For the listing below, give the count of lines containing "Continue", and no other text.

----- MATERIAL FOR THIS EXERCISE -----

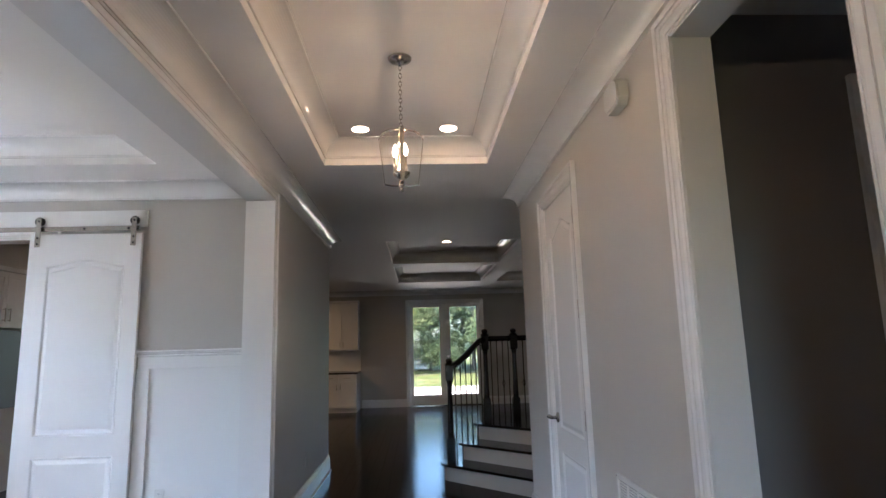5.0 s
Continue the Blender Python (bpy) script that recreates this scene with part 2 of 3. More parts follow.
def box(x0, x1, y0, y1, z0, z1, bm=None, bevel=0.0):
    """A box between the bounds, into bm."""
    out = bm if bm is not None else bmesh.new()
    tmp = bmesh.new() if bevel else out
    vs = [tmp.verts.new((x, y, z)) for x in (x0, x1) for y in (y0, y1) for z in (z0, z1)]
    for f in ((0, 1, 3, 2), (4, 6, 7, 5), (0, 4, 5, 1), (2, 3, 7, 6), (0, 2, 6, 4), (1, 5, 7, 3)):
        tmp.faces.new([vs[i] for i in f])
    if bevel:
        bmesh.ops.recalc_face_normals(tmp, faces=tmp.faces)
        bmesh.ops.bevel(tmp, geom=tmp.edges[:], offset=bevel, segments=2, affect="EDGES", profile=0.5)
        merge(out, tmp)
    return out


def merge(out, tmp, m=None):
    idx = {v: out.verts.new(m @ v.co if m else v.co) for v in tmp.verts}
    for f in tmp.faces:
        out.faces.new([idx[v] for v in f.verts])
    tmp.free()
    return out


def slab(rect, holes, z0, z1):
    """A flat slab over rect (x0, x1, y0, y1) with rectangular holes, made of butted boxes."""
    xs = sorted({rect[0], rect[1], *[h[i] for h in holes for i in (0, 1)]})
    bm = bmesh.new()
    for a, b in zip(xs, xs[1:]):
        cuts = sorted((h[2], h[3]) for h in holes if h[0] <= a and h[1] >= b)
        y = rect[2]
        for c, d in cuts + [(rect[3], rect[3])]:
            if c > y:
                box(a, b, y, c, z0, z1, bm)
            y = max(y, d)
    return bm


def wall_x(x0, x1, y0, y1, z1, holes, z0=0.0):
    """A wall along y between x0 and x1; holes as (ya, yb, za, zb)."""
    bm = slab((y0, y1, z0, z1), holes, x0, x1)
    for v in bm.verts:
        v.co = (v.co.z, v.co.x, v.co.y)
    return bm


def wall_y(y0, y1, x0, x1, z1, holes, z0=0.0):
    """A wall along x between y0 and y1; holes as (xa, xb, za, zb)."""
    bm = slab((x0, x1, z0, z1), holes, y0, y1)
    for v in bm.verts:
        v.co = (v.co.x, v.co.z, v.co.y)
    return bm


def sweep(path, prof, closed=False, m=None):
    """Sweeps a profile of (offset to the left of the path, height) along a flat path with mitred corners."""
    bm = bmesh.new()
    n = len(path)
    rings = []
    for i, p in enumerate(path):
        p = Vector(p)
        a = Vector(path[i - 1]) if (i or closed) else None
        b = Vector(path[(i + 1) % n]) if (i < n - 1 or closed) else None
        d0 = (p - a).normalized() if a is not None else (b - p).normalized()
        d1 = (b - p).normalized() if b is not None else d0
        n0, n1 = Vector((-d0.y, d0.x)), Vector((-d1.y, d1.x))
        mit = (n0 + n1).normalized()
        mit = mit / max(0.3, mit.dot(n0))
        ring = [bm.verts.new((p.x + mit.x * d, p.y + mit.y * d, h)) for d, h in prof]
        rings.append(ring)
    k = len(prof)
    for i in range(n if closed else n - 1):
        r0, r1 = rings[i], rings[(i + 1) % n]
        for j in range(k):
            bm.faces.new((r0[j], r1[j], r1[(j + 1) % k], r0[(j + 1) % k]))
    if not closed:
        bm.faces.new(rings[0])
        bm.faces.new(rings[-1][::-1])
    if m:
        bm.transform(m)
    return bm


def tube(points, r, bm=None, seg=8, flat=1.0, closed=False):
    """A round or flattened rod along points; r may be a list."""
    bm = bm if bm is not None else bmesh.new()
    pts = [Vector(p) for p in points]
    rings = []
    up = Vector((0, 0, 1))
    for i, p in enumerate(pts):
        if closed:
            d = (pts[(i + 1) % len(pts)] - pts[i - 1]).normalized()
        else:
            d = (pts[min(i + 1, len(pts) - 1)] - pts[max(i - 1, 0)]).normalized()
        s = d.cross(up)
        s = s.normalized() if s.length > 1e-3 else Vector((1, 0, 0))
        t = s.cross(d)
        q = r[i] if isinstance(r, (list, tuple)) else r
        rings.append([bm.verts.new(p + s * q * math.cos(a) + t * q * flat * math.sin(a)) for a in (2 * math.pi * k / seg for k in range(seg))])
    for i in range(len(pts) if closed else len(pts) - 1):
        r0, r1 = rings[i], rings[(i + 1) % len(pts)]
        for k in range(seg):
            bm.faces.new((r0[k], r0[(k + 1) % seg], r1[(k + 1) % seg], r1[k]))
    if not closed:
        bm.faces.new(rings[0][::-1])
        bm.faces.new(rings[-1])
    return bm


def lathe(prof, seg=24, bm=None, at=(0, 0, 0)):
    """Turns a profile of (radius, z) round the z axis."""
    bm = bm if bm is not None else bmesh.new()
    o = Vector(at)
    rings = []
    for r, z in prof:
        if r < 1e-5:
            rings.append([bm.verts.new(o + Vector((0, 0, z)))])
        else:
            rings.append([bm.verts.new(o + Vector((r * math.cos(a), r * math.sin(a), z))) for a in (2 * math.pi * k / seg for k in range(seg))])
    for a, b in zip(rings, rings[1:]):
        for k in range(seg):
            q = [a[k % len(a)], a[(k + 1) % len(a)], b[(k + 1) % len(b)], b[k % len(b)]]
            q = list(dict.fromkeys(q))
            if len(q) > 2:
                bm.faces.new(q)
    return bm


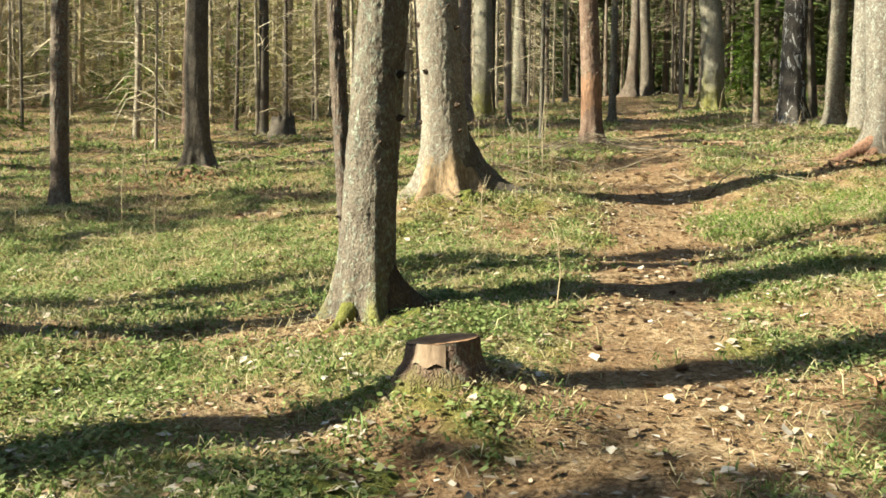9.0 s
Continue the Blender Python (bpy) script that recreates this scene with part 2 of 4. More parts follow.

-----

## COMPLETE RESPONSE
2